Programmability offers major advantages throughout the fast-growing, highly-competitive PC industry. By converting music synthesis, wavetable or fax/modem functions to software, a programmable DSP chip can be reconfigured—by the OEM, the reseller, or even the OEM's or the reseller's customer—to act as a sound card, a modem, and so on, at greatly reduced system costs. The demand for Sound Blaster functionality, and the ability of IC manufacturers to integrate board-level products into a few chips or even a single chip highlighted the benefits and accelerated the appeal of DSP.

Sound Blaster Replaces Business Audio, Windows Sound System
Immediately after Compaq introduced Business Audio, and Microsoft introduced the Windows Sound System in 1992, the rush was on to incorporate audio codecs (mixed-signal devices which use fixed-function DSP technology) onto motherboards. Since that time, Sound Blaster sound-enhanced game applications have driven the de facto audio standard and VLSI/ASIC integration has enabled Sound Blaster functionality in sub-$20 chips.

Today, industry analysts predict that 75% of PC motherboards shipped next year will have Sound Blaster audio capability (through fixed-function DSP technology) on the motherboard. Add in audio codecs and modem chipsets and those same analysts project nearly every PC motherboard will include some form of chips with DSP technology.

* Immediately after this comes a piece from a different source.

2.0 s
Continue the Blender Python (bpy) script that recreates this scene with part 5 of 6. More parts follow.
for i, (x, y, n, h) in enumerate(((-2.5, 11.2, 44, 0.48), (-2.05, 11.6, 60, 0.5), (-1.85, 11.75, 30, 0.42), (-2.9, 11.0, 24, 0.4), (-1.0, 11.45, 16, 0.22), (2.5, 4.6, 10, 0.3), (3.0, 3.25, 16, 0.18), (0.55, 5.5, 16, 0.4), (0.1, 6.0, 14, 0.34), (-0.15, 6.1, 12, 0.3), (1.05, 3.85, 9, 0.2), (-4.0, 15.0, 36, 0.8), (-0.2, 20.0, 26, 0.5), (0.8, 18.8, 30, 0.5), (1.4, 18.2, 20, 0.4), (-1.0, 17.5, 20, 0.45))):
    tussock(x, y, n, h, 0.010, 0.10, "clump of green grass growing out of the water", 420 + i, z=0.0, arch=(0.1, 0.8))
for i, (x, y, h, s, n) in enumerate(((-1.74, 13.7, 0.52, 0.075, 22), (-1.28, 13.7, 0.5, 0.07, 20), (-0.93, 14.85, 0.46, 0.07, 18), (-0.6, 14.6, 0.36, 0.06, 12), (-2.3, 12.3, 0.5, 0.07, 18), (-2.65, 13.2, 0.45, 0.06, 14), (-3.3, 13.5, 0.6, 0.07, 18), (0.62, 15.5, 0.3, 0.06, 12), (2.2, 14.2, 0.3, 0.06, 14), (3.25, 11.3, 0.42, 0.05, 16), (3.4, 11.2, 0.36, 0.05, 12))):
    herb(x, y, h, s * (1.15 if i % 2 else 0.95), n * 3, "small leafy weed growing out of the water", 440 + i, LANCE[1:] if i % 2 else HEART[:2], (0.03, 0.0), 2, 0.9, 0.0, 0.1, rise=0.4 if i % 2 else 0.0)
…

Programmable DSP and Fixed-Function DSP
The market forces are already in place to forecast the eventual replacement of fixed function Sound Blaster ICs and/or other chipsets with programmable DSPs.

Application Forces
The demand for interactive applications, like teleconferencing, telegaming, and teletraining is just beginning. In order to enable these platform extensions, codec technology must advance beyond sigma-delta toward technologies with the ability to convert and synchronize many different signal types and sample rates on one codec. This technology must be incorporated into system architectures to cost-effectively manage the "multi" in multimedia. New ICs that provide full duplex capabilities (simultaneous play and record or send and receive) are already here. So too are signal processing front ends such as the Analog Devices AD1843 SoundComm codec, which combines audio, speech, PSTN, and video data conversion and synchronization into a single component. Such multipurpose devices point out the limitations of fixed-function DSPs and improve the cost-effectiveness of programmable approaches.

Cost Forces
There are practical limits—in terms of system complexity and cost—to the number of single purpose signal processors that PC OEMs are willing to implement. Few envision a system with individual processors for Sound Blaster games, wavetable music synthesis, fax/data modem functions, and various MPEG audio/video compression standards. While such dedicated signal processors will initially deliver many of these single capabilities to motherboards, it is far more practical for OEMs to collapse those pre-existing MIPS into a single programmable DSP chip.

Operating Environment
The industry-wide adoption of an open architecture for signal processing solutions is almost complete. Most DSP manufacturers have converged on the SPOX operating system as a standard real time OS. Now Intel has based its IA-SPOX Native Signal Processing (NSP) initiative on the Spectron technology. This will ignite algorithm software providers. Intel is investing in its NSP initiative and will use IA-SPOX to link signal processing hardware with the Microsoft Application Programmer's Interfaces (APIs) for integrating audio, telephony, and communications into software applications. This will accelerate application software development and spawn a range of compatible hardware solutions for the market to choose from—from Pentium CPU with a full-duplex codec through full-featured Signal Processing Accelerators that do for multimedia what graphics accelerators do for graphics. Signal Processing Accelerators will off-load the host CPU of math-intensive signal processing tasks such as echo cancellation in speakerphones and high-speed data pumps in modems. The result will be a totally level playing field. While proprietary, fixed-function chips will continue to compete primarily on IC price, programmable signal processing implementations will provide innovation and differentiation while maintaining significant system level cost and performance advantages.

A Glimpse of the Future
With the further development of open standards, the continued popularity of Sound Blaster and other multimedia features, and the ability of IC manufacturers to integrate popular features into single chip solutions, what might users expect?

How about the ability to add a high speed fax/modem to your DSP-based audio solution for less than $10? Or the ability to then add wavetable music synthesis, MPEG playback, teleconferencing, telegaming, and telephony features for just a few dollars more?

Because they enable virtually every level of the PC market infrastructure to add value, differentiate and profit, programmable DSP chips seem destined to become integral silicon building blocks for future PC architectures. And the Trojan Horse effect is starting right now with the industry-wide adoption of Sound Blaster music synthesizer chips into mainstream PC architectural designs.